Inside Kumo AI’s Foundation Models for Relational Data
Kumo AI’s core pitch centers on KumoRFM, a foundation model for relational data that connects operational tables into a single prediction engine. Its workflow lets users define a business outcome such as customer loss, credit default, or fraud, connect relevant tables, and obtain predictions without building and training separate models for each task. The newer KumoRFM-2 adds a Relational Graph Transformer architecture designed to process connected records at high speed while removing the need for feature engineering and training cycles. According to WinBuzzer, KumoRFM-2 was tested on 41 benchmarks and outperformed both supervised and other foundational approaches, indicating active model development before the deal. Supported use cases span demand forecasting, risky transaction detection, lead scoring, product recommendations, and customer lifetime value, all anchored in structured data AI rather than unstructured text search.

How Kumo Enhances Nvidia’s Enterprise AI Stack and Foundry
For Nvidia, Kumo AI strengthens a growing software strategy that sits on top of its GPU and systems business. Kumo’s relational foundation models can slot into Nvidia’s AI Foundry and broader AI software stack as ready-made enterprise prediction models optimized for Nvidia hardware. Instead of only selling infrastructure for customers to build their own models, Nvidia can now offer packaged prediction tools for key workflows in financial services and other data-rich industries. Kumo’s ability to “turn structured relational data into predictions in seconds” aligns well with enterprises that already manage large warehouses in platforms such as Snowflake or Databricks but struggle to productize predictions.
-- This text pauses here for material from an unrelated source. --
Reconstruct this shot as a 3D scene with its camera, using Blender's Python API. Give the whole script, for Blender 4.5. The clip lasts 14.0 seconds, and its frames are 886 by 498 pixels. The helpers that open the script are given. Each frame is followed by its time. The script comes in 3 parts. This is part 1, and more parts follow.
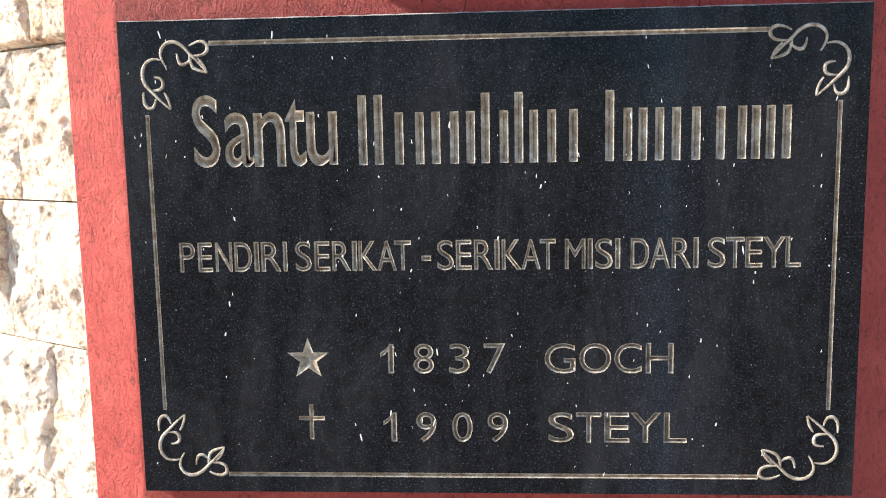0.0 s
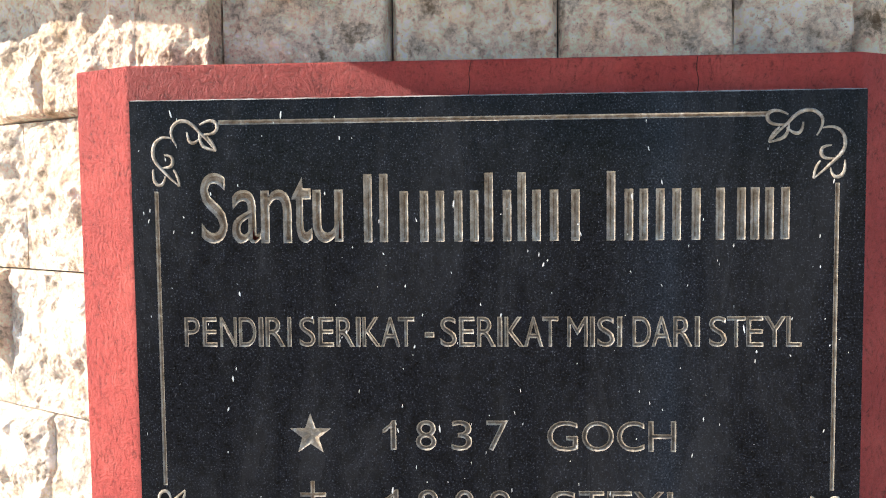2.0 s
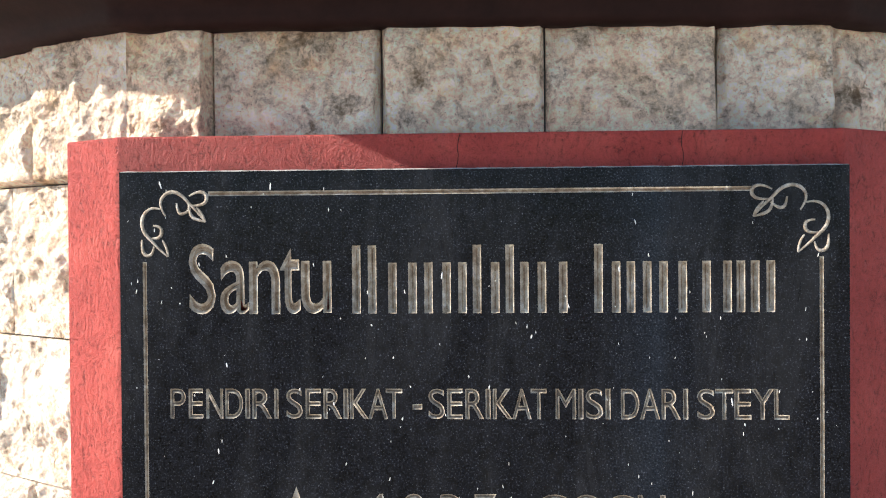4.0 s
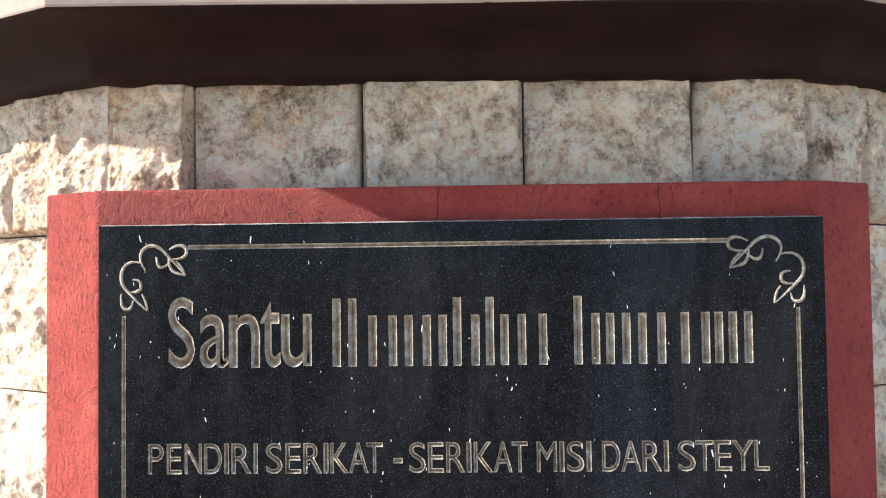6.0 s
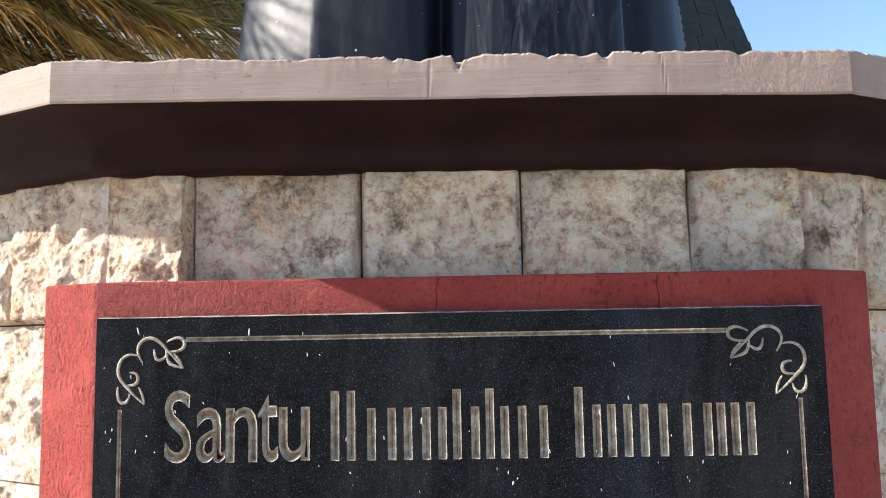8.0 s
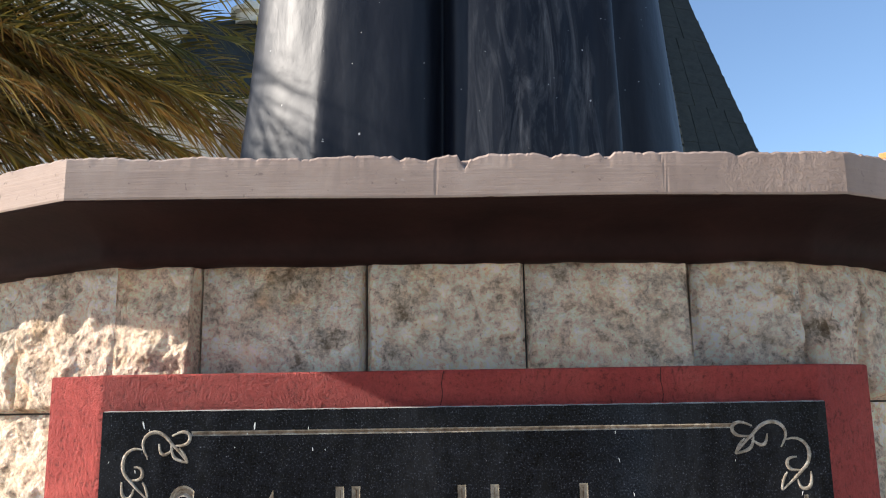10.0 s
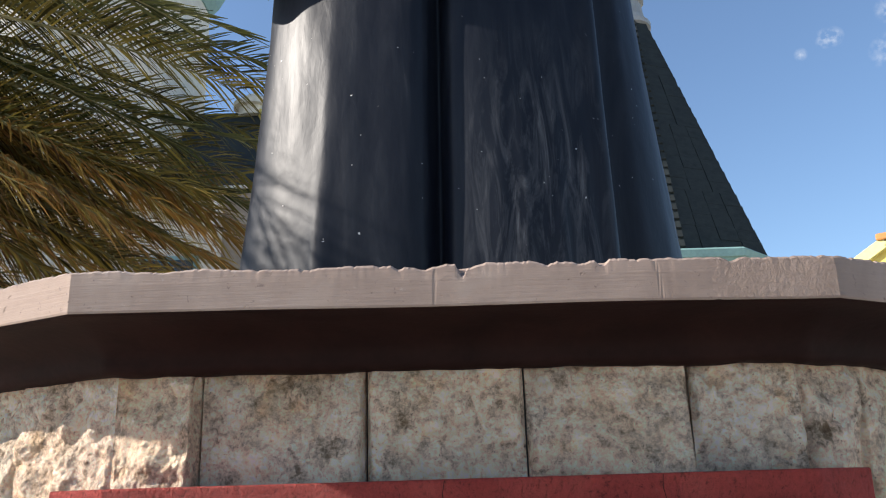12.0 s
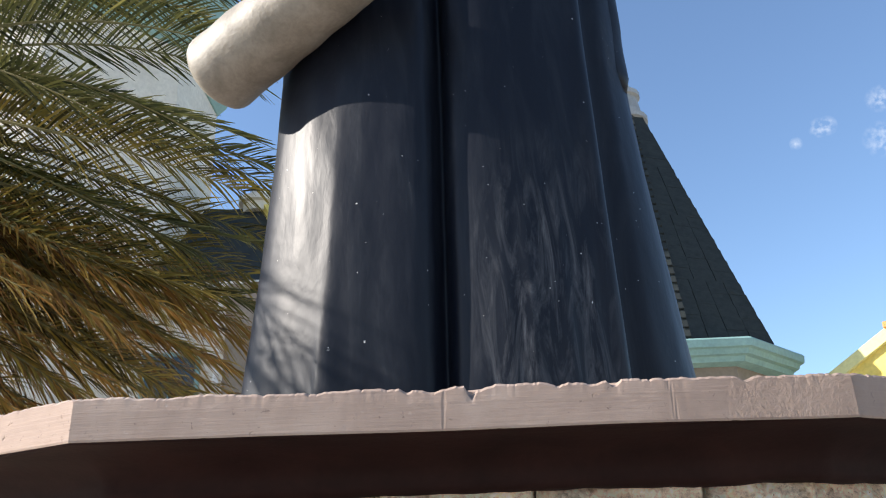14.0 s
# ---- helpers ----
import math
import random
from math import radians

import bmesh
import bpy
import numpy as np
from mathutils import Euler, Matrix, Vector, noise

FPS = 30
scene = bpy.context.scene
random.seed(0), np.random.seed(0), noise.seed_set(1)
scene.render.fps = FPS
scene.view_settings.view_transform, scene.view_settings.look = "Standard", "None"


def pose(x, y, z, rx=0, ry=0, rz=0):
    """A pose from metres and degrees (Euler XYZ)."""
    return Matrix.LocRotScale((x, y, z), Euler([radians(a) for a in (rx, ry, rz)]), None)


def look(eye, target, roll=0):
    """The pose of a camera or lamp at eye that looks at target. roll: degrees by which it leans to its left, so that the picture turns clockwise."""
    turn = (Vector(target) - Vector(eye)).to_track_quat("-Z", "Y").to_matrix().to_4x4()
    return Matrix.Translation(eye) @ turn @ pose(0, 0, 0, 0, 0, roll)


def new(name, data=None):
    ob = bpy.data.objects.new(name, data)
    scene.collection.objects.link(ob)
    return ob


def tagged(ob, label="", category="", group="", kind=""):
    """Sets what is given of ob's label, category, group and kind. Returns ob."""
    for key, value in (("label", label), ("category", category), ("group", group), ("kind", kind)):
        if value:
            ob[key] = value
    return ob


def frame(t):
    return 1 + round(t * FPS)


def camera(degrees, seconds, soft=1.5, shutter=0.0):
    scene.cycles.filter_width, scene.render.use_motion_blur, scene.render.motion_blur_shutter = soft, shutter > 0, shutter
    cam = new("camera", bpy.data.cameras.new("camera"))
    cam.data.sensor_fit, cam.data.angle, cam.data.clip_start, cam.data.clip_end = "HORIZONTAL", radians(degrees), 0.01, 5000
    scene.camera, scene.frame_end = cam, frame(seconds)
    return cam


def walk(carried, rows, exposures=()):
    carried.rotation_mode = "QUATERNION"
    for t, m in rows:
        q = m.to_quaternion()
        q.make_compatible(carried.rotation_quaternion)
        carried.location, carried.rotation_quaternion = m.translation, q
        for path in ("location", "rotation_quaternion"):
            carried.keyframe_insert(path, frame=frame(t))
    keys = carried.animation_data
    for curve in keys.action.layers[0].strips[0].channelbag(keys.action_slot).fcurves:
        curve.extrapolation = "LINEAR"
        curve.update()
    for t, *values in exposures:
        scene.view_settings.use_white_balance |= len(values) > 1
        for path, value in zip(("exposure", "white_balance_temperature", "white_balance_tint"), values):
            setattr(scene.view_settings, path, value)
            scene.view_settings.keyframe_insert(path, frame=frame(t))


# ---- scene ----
cam = camera(55.8, 14.0, soft=1.1)
PATH = [
    (0, (0.007, -1.141, 1.527), (-0.111, 0.84, 1.279), -1.0),
    (0.5, (0.003, -1.145, 1.537), (-0.111, 0.84, 1.319), -0.9),
    (1, (0.002, -1.145, 1.541), (-0.114, 0.843, 1.354), -0.8),
    (1.5, (-0.002, -1.146, 1.55), (-0.118, 0.844, 1.39), -0.8),
    (2, (0.002, -1.15, 1.563), (-0.113, 0.842, 1.438), -0.6),
    (2.5, (-0.001, -1.151, 1.571), (-0.109, 0.845, 1.49), -0.4),
    (3, (0.001, -1.153, 1.583), (-0.105, 0.843, 1.528), -0.4),
    (5.5, (0.007, -1.15, 1.616), (-0.048, 0.849, 1.656), -0.6),
    (6, (0.011, -1.157, 1.623), (-0.041, 0.841, 1.69), -0.7),
    (6.5, (0.008, -1.159, 1.632), (-0.044, 0.837, 1.734), -0.8),
    (7, (0.007, -1.156, 1.646), (-0.036, 0.838, 1.788), -0.8),
    (7.5, (0.012, -1.157, 1.654), (-0.035, 0.835, 1.834), -1.0),
    (10, (-0.003, -1.183, 1.703), (-0.034, 0.783, 2.069), -0.9),
    (10.5, (0.0, -1.19, 1.712), (-0.028, 0.768, 2.12), -0.9),
    (11, (0.003, -1.199, 1.716), (-0.024, 0.747, 2.178), -1.2),
    (11.5, (0.002, -1.206, 1.725), (-0.021, 0.73, 2.23), -1.4),
    (12, (0.001, -1.206, 1.732), (-0.026, 0.714, 2.294), -1.7),
    (12.5, (0.0, -1.204, 1.743), (-0.029, 0.699, 2.358), -1.8),
    (13, (-0.005, -1.205, 1.751), (-0.035, 0.68, 2.418), -2.0),
    (13.5, (-0.005, -1.207, 1.762), (-0.03, 0.661, 2.474), -2.3),
    (14, (-0.004, -1.211, 1.775), (-0.03, 0.636, 2.541), -2.4),
]
walk(cam, [(t, look(eye, target, roll)) for t, eye, target, roll in PATH], [(0, 1.58, 6850, 10), (3, 1.5, 6850, 10), (7.5, 1.40, 6850, 10), (10, 0.98, 6850, 10), (12.3, 0.80, 6850, 10), (14, 1.06, 6850, 10)])

# ---- light ----
SUN_DIR = Vector((-1.0, -0.115, 0.55)).normalized()
world = bpy.data.worlds.new("sky_world")
scene.world = world
world.use_nodes = True
wn, wl = world.node_tree.nodes, world.node_tree.links
sky = wn.new("ShaderNodeTexSky")
sky.sky_type = "NISHITA"
sky.sun_disc = False
sky.sun_elevation = math.asin(SUN_DIR.z)
sky.sun_rotation = math.atan2(SUN_DIR.x, SUN_DIR.y)
sky.altitude = 100.0
sky.air_density = 1.0
sky.dust_density = 0.4
sky.ozone_density = 4.0
CLOUDS = (((0.4000, 0.7975, 0.4517), 0.0060), ((0.4072, 0.7938, 0.4515), 0.0060), ((0.4525, 0.7622, 0.4629), 0.008), ((0.4560, 0.7815, 0.4256), 0.011), ((0.3790, 0.8130, 0.4420), 0.004))
wtc = wn.new("ShaderNodeTexCoord")
wnoise = wn.new("ShaderNodeTexNoise")
wnoise.inputs["Scale"].default_value = 140.0
wnoise.inputs["Detail"].default_value = 8.0
wl.new(wtc.outputs["Generated"], wnoise.inputs["Vector"])
sky_col = sky.outputs[0]
for way, wide in CLOUDS:
    dist = wn.new("ShaderNodeVectorMath")
    dist.operation = "DISTANCE"
    dist.inputs[1].default_value = Vector(way).normalized()
    wl.new(wtc.outputs["Generated"], dist.inputs[0])
    rng_map = wn.new("ShaderNodeMapRange")
    rng_map.inputs["From Min"].default_value, rng_map.inputs["From Max"].default_value = wide * 1.9, 0.0
    wl.new(dist.outputs["Value"], rng_map.inputs["Value"])
    thick = wn.new("ShaderNodeMath")
    thick.operation = "MULTIPLY"
    wisp = wn.new("ShaderNodeMapRange")
    wisp.inputs["From Min"].default_value, wisp.inputs["From Max"].default_value = 0.42, 0.75
    wisp.inputs["To Max"].default_value = 0.6
    wl.new(wnoise.outputs["Fac"], wisp.inputs["Value"])
    wl.new(rng_map.outputs[0], thick.inputs[0])
    wl.new(wisp.outputs[0], thick.inputs[1])
    blend = wn.new("ShaderNodeMixRGB")
    blend.inputs[2].default_value = (4.6, 4.9, 5.4, 1)
    wl.new(thick.outputs[0], blend.inputs[0])
    wl.new(sky_col, blend.inputs[1])
    sky_col = blend.outputs[0]
wl.new(sky_col, wn["Background"].inputs[0])
wn["Background"].inputs[1].default_value = 0.125

sun_data = bpy.data.lights.new("sun", "SUN")
sun_data.energy = 5.0
sun_data.angle = radians(0.53)
sun_data.color = (1.0, 0.95, 0.90)
sun = new("sun", sun_data)
sun.matrix_world = look((-12, -1, 9), Vector((-12, -1, 9)) - SUN_DIR)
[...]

Folding Kumo into an AI foundry bundle, model catalog, or managed service would let Nvidia ship higher-level solutions for fraud detection, churn reduction, and revenue optimization directly on top of its chips.
Strategic Shift: Competing in Enterprise Workloads, Not Only Hardware
The Nvidia Kumo AI acquisition highlights a wider shift: Nvidia is moving from a pure GPU supplier toward a full-stack AI company that competes in enterprise workloads. By buying a specialist in foundation models for relational data, Nvidia gains a differentiated way to address demand for structured-data prediction in areas already served by players like DataRobot, C3 AI, and H2O.ai. Enterprise teams want prediction engines that sit close to their operational records, permissions, and data pipelines rather than separate experimental projects. Kumo’s approach reduces engineering friction by avoiding traditional feature-engineering pipelines and AutoML sprawl. Combined with recent acquisitions focused on agentic AI and infrastructure, Kumo’s workflow gives Nvidia more reasons for enterprises to standardize on its platform, from GPUs through AI Foundry to the business-facing prediction models that drive revenue, risk, and operations decisions.
Why Structured-Data Prediction Matters for Enterprise AI
Structured-data prediction sits at the center of business intelligence and operational optimization. Most enterprise value still lives in relational databases: orders, invoices, payments, user events, supply chain records, and customer histories. Kumo’s models are built to work directly on these connected tables, offering a path to turn business records into live predictions for churn, demand, and fraud, instead of focusing on documents or chat-style interfaces. This matters because many AI projects stall when they try to integrate large language models with fragmented internal systems and access controls. By focusing on foundation models for relational data, Nvidia can provide a clearer route from historical records to production-grade predictions that inform forecasting, pricing, inventory, and marketing decisions. In that sense, the deal is less about another model name and more about making structured data AI a first-class citizen in Nvidia’s enterprise offerings.